A Carta de Infraestrutura da Inter B, que faz balanço dos investimentos nos últimos anos e projeções para 2022, traz números para ilustrar os efeitos desse ambiente.
O setor público investiu, em média, cerca de R$ 46 bilhões ao ano em infraestrutura de 2018 a 2021, e o setor privado, R$ 94 bilhões em média. Nos três anos anteriores, de 2016 a 2018, a média do setor público foi de R$ 57 bilhões, e a do setor privado, praticamente os mesmos R$ 94 bilhões.
Ou seja, enquanto o investimento público teve queda de 19%, o privado ficou igual. Os valores consideram o impacto da inflação.
Não é preciso ir longe no tempo para ver a mudança de patamar. Olhando os dados da consultoria desde a década passada, esses valores se distanciam dos picos. O setor público colocou quase R$ 105 bilhões em infraestrutura em 2010, e o privado chegou a investir R$ 119 bilhões em 2014.
CONCESSÕES ATRAEM QUEM JÁ ATUA NO BRASIL
Essa queda ocorre mesmo diante da boa carteira de projetos que o PPI (Programa de Parcerias de Investimentos) e o BNDES (Banco Nacional de Desenvolvimento Econômico e Social) conseguiram estruturar, na avaliação de quem acompanha o setor.
Outros fatores favoráveis são continuidade —o ex-ministro e agora candidato ao governo de São Paulo, Tarcísio de Freitas, atuou na área nos governos de Dilma Rousseff (PT) e Michel Temer (MDB) antes de ser escolhido por Bolsonaro— e a carência local por infraestrutura, o que por si só é uma oportunidade de grandes negócios.
No entanto, isso não tem sido suficiente para atrair novos interessados.
Apesar de Freitas apresentar os leilões de concessão como um ambiente fértil para atrair novos investidores durante a gestão Bolsonaro, as disputas geralmente envolvem empresas já instaladas no Brasil, que aproveitam para melhorar a posição em segmentos onde já atuam. É raro ver novos interessados, afirmam especialistas do setor.
Telefonia é um exemplo clássico. No leilão de 5G as principais faixas ficaram com Vivo, Tim e Claro, estrangeiros, sim, mas que operam no país há décadas. Há outros casos similares em diferentes setores.
O grande evento na área de rodovias dedicado ao investidor privado em 2021 foi a relicitação da Via Dutra. Atraiu apenas duas empresas locais, a Ecorodovias e a CCR —que já tinha a concessão e se manteve nela. Aliás, a dupla é presença constante nos leilões de transportes. Algumas rodovias ainda atraem eventualmente pequenas e médias empreiteiras regionais, reunidas em consórcios.
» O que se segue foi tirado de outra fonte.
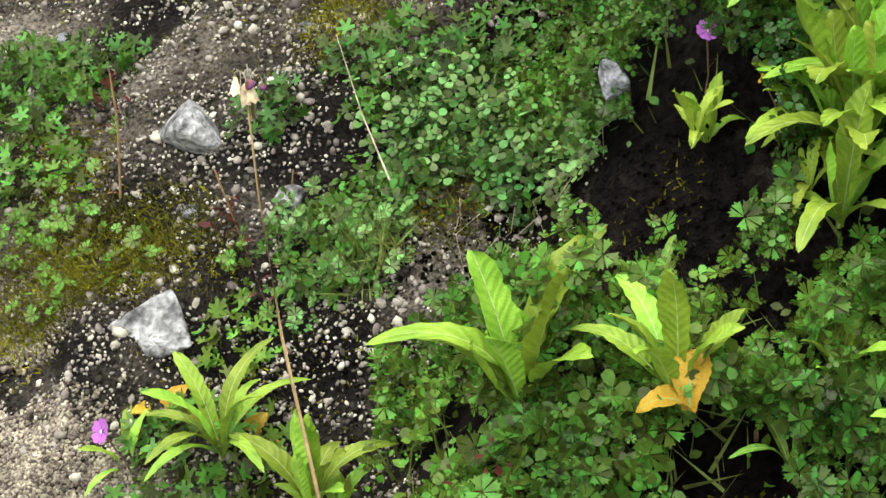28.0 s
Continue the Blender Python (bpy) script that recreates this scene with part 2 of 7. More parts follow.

Em mais um ano, não houve maturidade institucional para resolver as devoluções das rodovias, que precisam ser relicitadas após os investidores terem desistido dos projetos. Estão à espera vários trechos da BR-040, divididos em dois projetos que cortam diferentes estados (RJ, MG, GO e DF), Concebra (BR-060/153/262), Autopista Fluminense (BR-101/RJ), Rota do Oeste (BR-163/MT) e MS Via (BR-163/MS).
Também é aguardada a licitação de trecho da BR-381/262 (MG/ES), conhecida como Rodovia da Morte, que já foi adiada quatro vezes.
Nem de longe há interessados para essas rodovias.
No caso das ferrovias, apesar de o governo alardear a modelagem de muitos projetos, o grande movimento recente foi a renovação antecipada dos contratos com empresas privadas que já atuavam nas linhas. Ainda assim, MRS Logística e FCA (Ferrovia Centro-Atlântica) não conseguiram assinar seus contratos.